If you haven’t heard yet that Canada’s housing market is facing potentially serious problems, you’ve probably been hiding under a rock, but a recent study and comments from Canada’s top banker are bringing the point home once again.
A report from RBC released Thursday says Vancouver’s housing market is “vulnerable to a marked correction.” For a market analysis from a major bank, those are pretty strong words.
“Typical Vancouver-area homebuyers would need to allocate 92 per cent of their income to carry the costs of a two-storey home (based on market price) and almost 45 per cent for a condominium apartment,” the report stated.
It said Vancouver’s housing market is already facing a slowdown, with sales peaking in early 2011. (A Teranet report from Wednesday said Vancouver's house prices have been falling for five months straight.)
“Home resales dropped nearly 20 per cent between the first and fourth quarter of 2011, to levels below the 10-year average,” RBC noted.
The report did note one area of Vancouver’s housing market that’s holding up nicely: the high-end market.
“Averages last year were skewed by unusually strong increases in the sales and prices of highly sought-after properties in upscale neighborhood,” RBC stated, noting that vancouver’s three most expensive areas accounted for most of the 16 per cent price increase seen in 2011; other neighbourhoods saw two per cent house price growth.
The bank expects house prices in Vancouver to fall between 7 and 12 per cent.

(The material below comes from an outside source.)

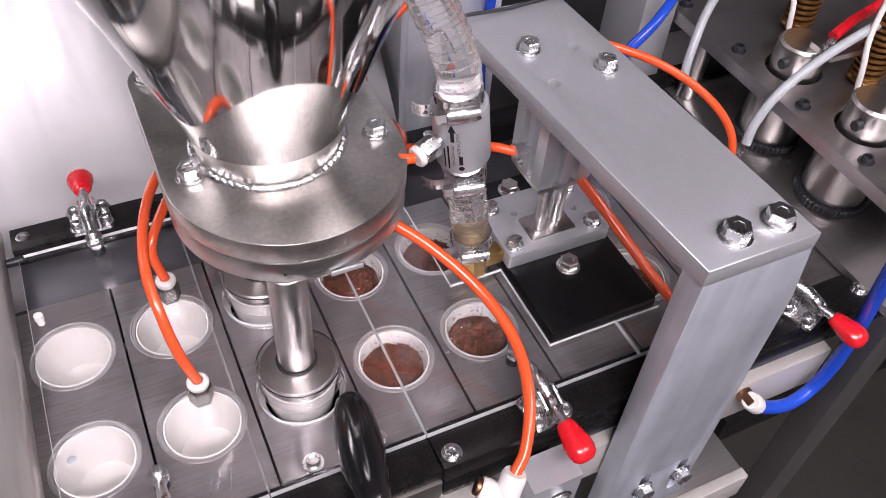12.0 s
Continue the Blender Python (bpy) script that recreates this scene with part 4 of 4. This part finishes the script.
hose_thing("hanging_cable", "black cable hanging under the table", [(-0.24, 0.08, 0.02), (-0.23, 0.06, -0.12), (-0.2, 0.05, -0.22), (-0.22, 0.1, -0.4), (-0.26, 0.2, -0.6)], 0.006, CABLE, "cable")
hose_thing("hanging_cable", "black cable hanging under the table", [(-0.28, 0.12, 0.0), (-0.26, 0.1, -0.15), (-0.24, 0.12, -0.32), (-0.3, 0.2, -0.6)], 0.005, CABLE, "cable")
hose_thing("air_tube", "orange air tube under the upper table", [(-0.36, 0.02, -0.06), (-0.29, 0.02, -0.075), (-0.22, 0.02, -0.08), (-0.19, 0.05, -0.1)], 0.003, ORANGE)
for cx, cy, cz, tilt in ((-0.29, 0.1, -0.235, 35), (-0.225, 0.105, -0.205, 75)):
    wf = thing("tube_connector", "white plastic tube connector hanging on loose tubes", "connector", (cx, cy, cz), "tube connectors")
    m = Matrix.Translation((cx, cy, cz)) @ Matrix.Rotation(radians(tilt), 4, "Y")
    part("shell", moved(lathe([(0, -0.024), (0.009, -0.023), (0.0125, -0.016), (0.0125, 0.006), (0.0105, 0.008), (0.0105, 0.022), (0.0085, 0.024), (0, 0.024)], 28), m), WHITEPL, wf)
    part("ring", moved(lathe([(0.0126, -0.01), (0.0142, -0.009), (0.0142, -0.003), (0.0126, -0.002)], 28, close=True), m), SILICONE, wf, "grey clamping ring")
    hose_thing("air_tube", "orange air tube plugged into a white connector", [m @ Vector((0, 0, -0.022)), m @ Vector((0, 0, -0.05)), m @ Vector((-0.01, 0.02, -0.1)), m @ Vector((-0.02, 0.03, -0.2))], 0.003, ORANGE)
loop = thing("clear_tube", "loose clear plastic tube hanging in a loop", "tube", (-0.28, 0.09, -0.2))
part("tube", sweep([(-0.36, 0.11, -0.2), (-0.31, 0.1, -0.17), (-0.26, 0.095, -0.185), (-0.235, 0.09, -0.25), (-0.24, 0.1, -0.32), (-0.27, 0.13, -0.42)], 0.0042), HOSE, loop)
hg = thing("table_hanger", "pale aluminium bracket hanging under the upper table", "bracket", (-0.192, -0.03, 0.05))
part("strip", box(-0.2005, -0.1835, -0.0335, -0.03, 0.0045, 0.0983, 0.0005), ALU, hg)
part("web", box(-0.1995, -0.186, -0.0298, 0.03, 0.03, 0.0983, 0.0005), BLADE, hg, "dark web behind the strip")

# ---- sealing station beyond the bridge ----
SX, SY = 0.675, 0.0085
ss = thing("sealing_station", "dark steel plates carrying two heated sealing heads", "sealing station", (0.72, 0.18, 0))
part("lower_plate", box(0.632, 0.95, -0.1, 0.24, 0.0015, 0.0085, 0.001), TABLE, ss)
part("upper_plate", prism([[(0.636, -0.09), (0.95, -0.09), (0.95, 0.24), (0.636, 0.24)], circle(SX, SY, 0.022), circle(SX, SY + ROW, 0.022)], 0.064, 0.075), TABLE, ss)
for y in (-0.02, 0.045, 0.12, 0.19):
    part("screw", cap_screw((0.648, y, 0.075), 0.004, 0.004), CABLE, ss)
part("side_block", box(0.60, 0.634, 0.185, 0.235, -0.05, 0.13, 0.001), ALU, ss)
part("guide_post", rod(0.009, 0.0087, 0.0637, (0.645, 0.155), 24), STEEL, ss)


def seal_head(x, y):
    h = thing("heat_sealer", "turned steel heated sealing head with a bronze spring", "sealer", (x, y, 0.012), "sealers")
    part("barrel", lathe([(0, 0.016), (0.0235, 0.016), (0.024, 0.018), (0.024, 0.061), (0.021, 0.0615), (0.0205, 0.0635), (0, 0.0635)], 48, (x, y, 0)), STEEL, h)
    foot = lathe([(0, 0.0088), (0.0275, 0.0088), (0.0282, 0.0095), (0.0282, 0.015), (0.0275, 0.0158), (0, 0.0158)], 96, (x, y, 0))
    for i, v in enumerate(foot.verts):
        if i % 2 and math.hypot(v.co.x - x, v.co.y - y) > 0.02:
            v.co.x, v.co.y = x + (v.co.x - x) * 0.96, y + (v.co.y - y) * 0.96
    part("knurled_foot", foot, CABLE, h, "black knurled foot", smooth=0)
    part("lug", prism([rounded(x - 0.004, x + 0.03, y - 0.03, y - 0.006, 0.003)], 0.1002, 0.105), STEEL, h)
    part("lug_screw", cap_screw((x + 0.006, y - 0.018, 0.105), 0.004, 0.004), ZINC, h)
    part("top_barrel", lathe([(0, 0.0637), (0.0185, 0.0637), (0.019, 0.065), (0.019, 0.098), (0.017, 0.1), (0, 0.1)], 40, (x, y, 0)), STEEL, h)
    part("cross_screw", moved(rod(0.004, 0, 0.006, n=14), Matrix.Translation((x - 0.018, y - 0.006, 0.088)) @ Matrix.Rotation(radians(-90), 4, "Y")), CABLE, h)
    part("spring", sweep([(x + 0.04 + 0.011 * math.cos(k * 0.9), y + 0.045 + 0.011 * math.sin(k * 0.9), 0.077 + k * 0.0007) for k in range(90)], 0.0022, 6, 2), SPRING, h, "bronze coil spring")


seal_head(SX, SY)
seal_head(SX, SY + ROW)
hose_thing("silicone_tube", "milky silicone tube with a steel needle", [(0.612, 0.132, 0.05), (0.617, 0.138, 0.07), (0.64, 0.155, 0.1), (0.7, 0.185, 0.14)], 0.0036, SILICONE)
hose_thing("silicone_tube", "milky silicone tube with a steel needle", [(0.607, 0.047, 0.05), (0.612, 0.05, 0.068), (0.632, 0.053, 0.092), (0.68, 0.055, 0.118), (0.78, 0.06, 0.145)], 0.0036, SILICONE)
hose_thing("needle", "thin steel needle under a silicone tube", [(0.606, 0.128, -0.0005), (0.612, 0.132, 0.052)], 0.0012, ZINC)
hose_thing("needle", "thin steel needle under a silicone tube", [(0.6, 0.043, -0.0005), (0.607, 0.047, 0.052)], 0.0012, ZINC)
hose_thing("air_tube", "blue air tube behind the bridge", [(0.457, 0.187, 0.128), (0.4545, 0.187, 0.064), (0.459, 0.186, 0.022), (0.46, 0.184, 0.0126)], 0.004, BLUE)
hose_thing("air_tube", "blue air tube bending up beyond the bridge", [(0.53, 0.152, -0.0005), (0.533, 0.15, 0.04), (0.5453, 0.14, 0.0758), (0.5734, 0.14, 0.1044), (0.615, 0.165, 0.118)], 0.004, BLUE)
hose_thing("air_tube", "orange air tube looping down behind the hopper", [(0.42, 0.21, 0.137), (0.3896, 0.19, 0.126), (0.3664, 0.188, 0.1094), (0.3577, 0.187, 0.083), (0.3596, 0.185, 0.0547), (0.362, 0.182, 0.0127)], 0.0031, ORANGE)
hose_thing("air_tube", "blue air tube looping below the rail", [(0.538, -0.1, -0.05), (0.55, -0.1, -0.0615), (0.575, -0.102, -0.0705), (0.598, -0.1, -0.066), (0.606, -0.1, -0.035), (0.603, -0.1, 0.015), (0.595, -0.1, 0.066), (0.59, -0.1, 0.13)], 0.005, BLUE)
bp = thing("back_post", "satin aluminium machine post behind the conveyor", "post", (0.5, 0.3, -0.4))
part("post", box(0.43, 0.47, 0.285, 0.345, -0.45, 0.9, 0.002), ALU, bp)
single("back_cover", box(0.457, 1.2, 0.42, 0.43, -0.45, 0.9, 0.001), CYLBLACK, "dark steel cover behind the sealing station", "panel", "structure")

for y in (SY, SY + ROW):
    hose_thing("heater_lead", "red sleeved heater lead beside the sealing head", [(SX + 0.012, y - 0.012, 0.108), (SX + 0.03, y - 0.008, 0.114), (SX + 0.07, y + 0.0, 0.12), (SX + 0.14, y + 0.02, 0.13)], 0.0042, RED, "cable")
    hose_thing("sensor_lead", "thin white lead beside the bronze spring", [(SX + 0.018, y + 0.03, 0.0755), (SX + 0.016, y + 0.034, 0.1), (SX + 0.022, y + 0.045, 0.13), (SX + 0.05, y + 0.06, 0.2)], 0.0022, WHITEPL, "cable")

be = thing("elbow_fitting", "white plastic elbow fitting on the blue tube", "fitting", (0.535, -0.1, -0.05))
part("body", moved(lathe([(0, 0), (0.0064, 0), (0.0068, 0.0015), (0.0068, 0.015), (0.0058, 0.0165), (0, 0.0165)], 24), align((0.541, -0.1, -0.053), (0.53, -0.1, -0.04))), WHITEPL, be)
part("stub", moved(rod(0.006, 0, 0.012, n=20), Matrix.Translation((0.533, -0.0905, -0.045)) @ FACE_FRONT), COPPER, be, "coppery threaded stub")

fp2 = thing("frame_post", "grey aluminium frame post under the outfeed end", "post", (0.751, -0.045, -0.5))
part("post", box(0.751, 0.786, -0.06, -0.03, -0.6, -0.052, 0.001), TABLE, fp2)
part("brace", box(0.651, 0.95, -0.029, -0.012, -0.3, -0.26, 0.001), BLACK, fp2, "black cross brace")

But that number is very conservative compared to what Bank of Canada Governor Mark Carney hinted Wednesday might be the actual scale of a Canadian housing correction.
In comments to the House of Commons finance committee, Carney said Canada’s housing market is overvalued by 35 per cent. While house prices historically in Canada have hovered around 3.5 times average income, they are now at 4.75 times average income.
In some markets that ratio. Vancouver housing is estimated to cost 9.2 times the average income.
The tension between Canada’s booming housing market and the weakness in the global economy is at the heart of Carney’s dilemma: Whether to raise interest rates to halt a growing real estate bubble, risking an economic slowdown, or to keep them low, and risk blowing up even larger bubbles in Canada’s economy.
Carney has hinted in recent interest rate decisions that the day is nearing when Canadians will no longer be able to count on historically low interest rates.
The RBC report notes that interest rates will be a major factor in determining the dierction of house prices in the months to come, but highlights a wild card in the equation: Foreign real estate investors who have been snapping up residential properties and driving up house prices.
“Risks will be further heightened by Vancouver-area valuation’s dependence on a strong and steady flow of wealthy foreign buyers and recent immigrants — a phenomenon that is both poorly documented and potentially vulnerable to adverse external shocks,” the report said.